June 01, 2004

boom ... ... boom ... ... BOOOOOM!

So, I'm sitting at my desk minding my own business when I hear a "boom". No one else really seemed to notice, I thought it might be a door closing or something, and then I heard another "boom". I kind of stop and look around and am just thinking that it's nothing when we all hear a big BOOOM. You could actually feel the air pressure change in the trailer, the whole place really shook. So we leave our thin-roofed trailers for a bomb shelter where we sit and wait. After a few minutes it's decided that the shelling has stopped (it was mortar fire) and we go back to work.

5 minutes later they start again. We go to the shelter. We go back to work. 5 minutes later repeat.

While I'm sitting in the bomb shelter I'm examing its construction trying to form an opinion as to how sturdy it is. It's got four concrete walls for support and it has sandbags on top of a concrete roof for protection, it used to be a laundry room -- in fact it still is a laundry room, so I sit down on top one of the dryers. Okay, I'm not a physicist or anything (or wait, yes I am) but wouldn't you want those sandbags a few feet *above* the roof? That way when the mortar round blows up on it, all the energy is absorbed up there instead of by the roof itself. This is how most seriously armored military vehicles work, it's called "ablative plating". See, if I lived here (oh wait, I do) I would go to Home Depot, get some 4x4's and plywood, and build a workbench-like structure on top of the shelter and put sandbags on top of it. I could do it in an off day. I'd do it here but there's no Home Depot and by the time I got permission to do it I'd be back in the States.

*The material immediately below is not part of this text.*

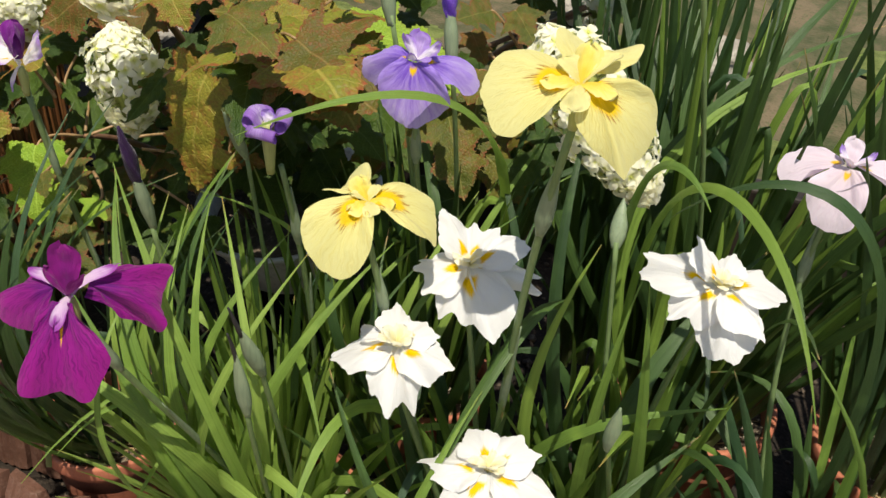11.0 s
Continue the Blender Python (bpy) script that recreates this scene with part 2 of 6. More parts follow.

Side note: there's a big f'n sign on the bomb shelter door that says "KEEP DOOR CLOSED AT ALL TIMES". No shit, you're inside, stuffs blowing up outside, the big steel door has to be closed to do you any good. Guess what. It's open. So I walk across the room and close it. Someone comes in and opens it and leaves it open behind them. I walk over and close it again. The most senior person here is sitting right next to it and she doesn't even budge to close it, nor make any effort to make sure other people do the same. Great leadership and fundamental understanding of the purpose of the door (not to mention the meaning of the sign). The two security guys go in and out and leave the door open behind them too. I close it. Grumble.

So.... now what. The shelling has stopped and it's lunch time. I can go to the CPA/Palace to eat, or I can stay here. The upside to the CPA is that it's got all the food. The downside is that it's the target that the mortars are aimed at. I figure that the thing is built better than a brick house -- it was built to be a target by bigger stuff than mortar rounds -- and waddle on over for lunch.

At lunch I sit next to career Army guy who tells me that what we heard were all mortar rounds. The third one in the first round (Mr. BOOOM) sounded big to me because it was close to me. To him, at the CPA, they all sounded like 40-60mm mortars, which he tells me are medium sized. I ask about the construction of the Palace commenting that it seems to me that the roof, even though the ceiling is 30' above us, look like it could take a direct hit and shrug it off. He says that at medium sized one would. A big one, however, more like 120mm, he thinks would at least punch a hole. Great.

Anyway, we're eating lunch when we hear "all personnel retreat to the basement" come over the loudspeakers. Given the crowd this takes about 10minutes to get down there. After we'd been down there for a while a MP yells "turn off your cell phones". I turn to the person next to me, pretty much everyone here is a military expert in one way or another, and say "wait a minute, you mean someone's built a guidance system for a mortar round or rocket that homes in on public communication frequencies?" and he says "no, they home in on you back at the base and improve their aim that way. We did this way back in Vietnam". "Oh, just signal strength and direction?", I ask. He confirms with a nod. Mine's off.

About a half hour goes by and we leave the basement. I get back to work and see what all the fuss is about on the Internet. A new President of Iraq was named today. It wasn't the US's first choice, actually, but I guess some people are cranky about it anyway. That's when the shelling started. Later a car bomb went off and blew up a Kurdish political office. That's when we went down into the basement. Apparently that was a really big boom, and killed a lot of people (mostly/all Iraqi's) but in the CPA/Palace I didn't even hear it.

Story is here: http://story.news.yahoo.com/news?tmpl=story&cid=540&e=1&u=/ap/20040601/ap_on_re_mi_ea/iraq

The location of the car bomb, btw, is right near where I live outside the Green Zone.


Conclusion: this is insane.

At the same time I still kind of like it, again, in a really messed up way. It's very good at ... keeping you alert.